__TASK BRIEF__
Without the pictures, repeat the listing character for character.

* BEGIN DATA EXCERPT *

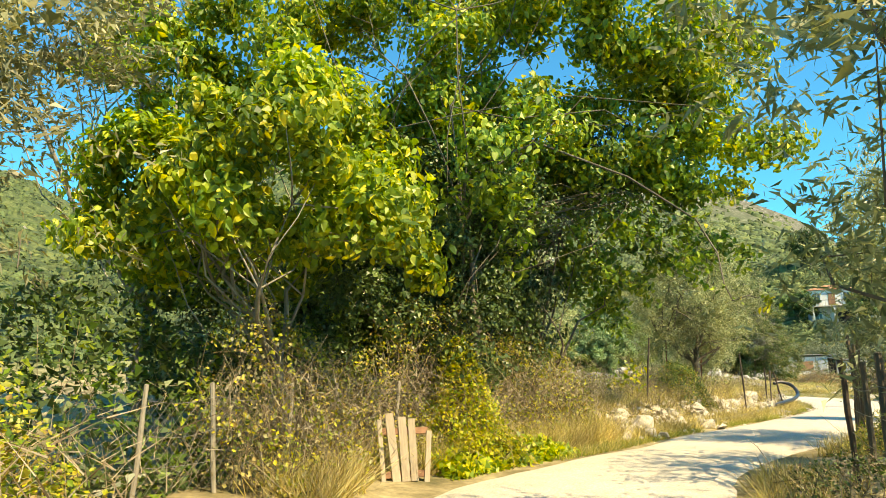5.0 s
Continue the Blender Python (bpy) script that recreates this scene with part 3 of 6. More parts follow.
# olive grove behind the wire fence
for k, (x, y, h, r, n) in enumerate([(4.0, 19.9, 7.0, 3.4, 105000), (3.3, 27.3, 5.8, 2.4, 20000), (8.8, 23.5, 6.6, 3.0, 8000), (10.6, 14.0, 4.8, 2.9, 16000), (13.5, 19.5, 6.4, 3.0, 5000),
                                     (6.4, 31.5, 5.4, 2.5, 9000), (12.0, 28.5, 6.0, 2.8, 5000), (17.5, 25.0, 6.4, 3.2, 5000), (7.6, 10.4, 4.3, 2.4, 30000), (5.9, 23.0, 6.6, 2.7, 14000), (13.0, 11.5, 5.0, 3.0, 9000), (9.6, 7.4, 4.2, 2.6, 12000), (6.9, 15.4, 5.2, 2.9, 38000)]):
    olive((x, y), h, r, n, 11 + k, size=(0.08, 0.023) if k in (0, 12) else (0.125, 0.034), more=[(-1.9, 0.3, 2.5, 1.3, 1.3, 1.3), (-2.1, -0.5, 4.0, 1.0, 1.2, 1.3), (0.3, -2.5, 3.0, 1.3, 1.0, 1.0), (2.2, -1.8, 3.3, 1.3, 1.1, 1.1), (-0.9, -1.9, 2.1, 1.0, 0.8, 0.7), (0.9, -2.5, 2.1, 1.1, 0.8, 0.7), (-1.7, 1.5, 1.9, 0.9, 1.0, 0.7)] if k == 0 else [(-1.9, -0.6, 2.1, 1.2, 1.2, 0.8), (-0.3, -2.0, 2.0, 1.4, 1.0, 0.7), (-2.0, 1.2, 2.2, 1.1, 1.1, 0.7), (1.6, -1.4, 2.1, 1.2, 1.1, 0.7)] if k in (3, 12) else ())
# olives on the bramble side
olive((-5.2, 12.6), 6.2, 2.0, 26000, 31, "tall thin olive tree with dusty leaves above brambles", OLIVE_DRY, size=(0.09, 0.026))
olive((-6.4, 28.2), 7.6, 3.0, 44000, 32, "large dusty olive tree behind a bramble hedge", OLIVE_DRY, size=(0.1, 0.03))
olive((-10.2, 22.5), 6.0, 2.6, 18000, 33, "large dusty olive tree behind a bramble hedge", OLIVE_DRY)
olive((-8.2, 16.0), 5.5, 2.4, 16000, 34, "dusty olive tree behind a bramble hedge", OLIVE_DRY)
olive((-12, 30), 7.0, 3.0, 5000, 35, "dusty olive tree behind a bramble hedge", OLIVE_DRY)
olive((7.2, 45.8), 5.6, 2.25, 88000, 36, "olive tree with an open crown on a walled terrace", size=(0.066, 0.018), low=0.2, more=[(2.0, -0.3, 3.6, 0.7, 0.4, 0.4)])
olive((1.5, 47.5), 5.5, 2.4, 9000, 37, "olive tree with an open crown on a walled terrace")
olive((10.3, 54.5), 3.8, 1.7, 9000, 38, "small olive tree on a walled terrace")
olive((-3.5, 44.5), 6.5, 2.8, 8000, 39, "olive tree with an open crown on a walled terrace")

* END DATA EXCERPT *

__COMPLETE OUTPUT__
5.0 s
Continue the Blender Python (bpy) script that recreates this scene with part 3 of 6. More parts follow.
# olive grove behind the wire fence
for k, (x, y, h, r, n) in enumerate([(4.0, 19.9, 7.0, 3.4, 105000), (3.3, 27.3, 5.8, 2.4, 20000), (8.8, 23.5, 6.6, 3.0, 8000), (10.6, 14.0, 4.8, 2.9, 16000), (13.5, 19.5, 6.4, 3.0, 5000),
                                     (6.4, 31.5, 5.4, 2.5, 9000), (12.0, 28.5, 6.0, 2.8, 5000), (17.5, 25.0, 6.4, 3.2, 5000), (7.6, 10.4, 4.3, 2.4, 30000), (5.9, 23.0, 6.6, 2.7, 14000), (13.0, 11.5, 5.0, 3.0, 9000), (9.6, 7.4, 4.2, 2.6, 12000), (6.9, 15.4, 5.2, 2.9, 38000)]):
    olive((x, y), h, r, n, 11 + k, size=(0.08, 0.023) if k in (0, 12) else (0.125, 0.034), more=[(-1.9, 0.3, 2.5, 1.3, 1.3, 1.3), (-2.1, -0.5, 4.0, 1.0, 1.2, 1.3), (0.3, -2.5, 3.0, 1.3, 1.0, 1.0), (2.2, -1.8, 3.3, 1.3, 1.1, 1.1), (-0.9, -1.9, 2.1, 1.0, 0.8, 0.7), (0.9, -2.5, 2.1, 1.1, 0.8, 0.7), (-1.7, 1.5, 1.9, 0.9, 1.0, 0.7)] if k == 0 else [(-1.9, -0.6, 2.1, 1.2, 1.2, 0.8), (-0.3, -2.0, 2.0, 1.4, 1.0, 0.7), (-2.0, 1.2, 2.2, 1.1, 1.1, 0.7), (1.6, -1.4, 2.1, 1.2, 1.1, 0.7)] if k in (3, 12) else ())
# olives on the bramble side
olive((-5.2, 12.6), 6.2, 2.0, 26000, 31, "tall thin olive tree with dusty leaves above brambles", OLIVE_DRY, size=(0.09, 0.026))
olive((-6.4, 28.2), 7.6, 3.0, 44000, 32, "large dusty olive tree behind a bramble hedge", OLIVE_DRY, size=(0.1, 0.03))
olive((-10.2, 22.5), 6.0, 2.6, 18000, 33, "large dusty olive tree behind a bramble hedge", OLIVE_DRY)
olive((-8.2, 16.0), 5.5, 2.4, 16000, 34, "dusty olive tree behind a bramble hedge", OLIVE_DRY)
olive((-12, 30), 7.0, 3.0, 5000, 35, "dusty olive tree behind a bramble hedge", OLIVE_DRY)
olive((7.2, 45.8), 5.6, 2.25, 88000, 36, "olive tree with an open crown on a walled terrace", size=(0.066, 0.018), low=0.2, more=[(2.0, -0.3, 3.6, 0.7, 0.4, 0.4)])
olive((1.5, 47.5), 5.5, 2.4, 9000, 37, "olive tree with an open crown on a walled terrace")
olive((10.3, 54.5), 3.8, 1.7, 9000, 38, "small olive tree on a walled terrace")
olive((-3.5, 44.5), 6.5, 2.8, 8000, 39, "olive tree with an open crown on a walled terrace")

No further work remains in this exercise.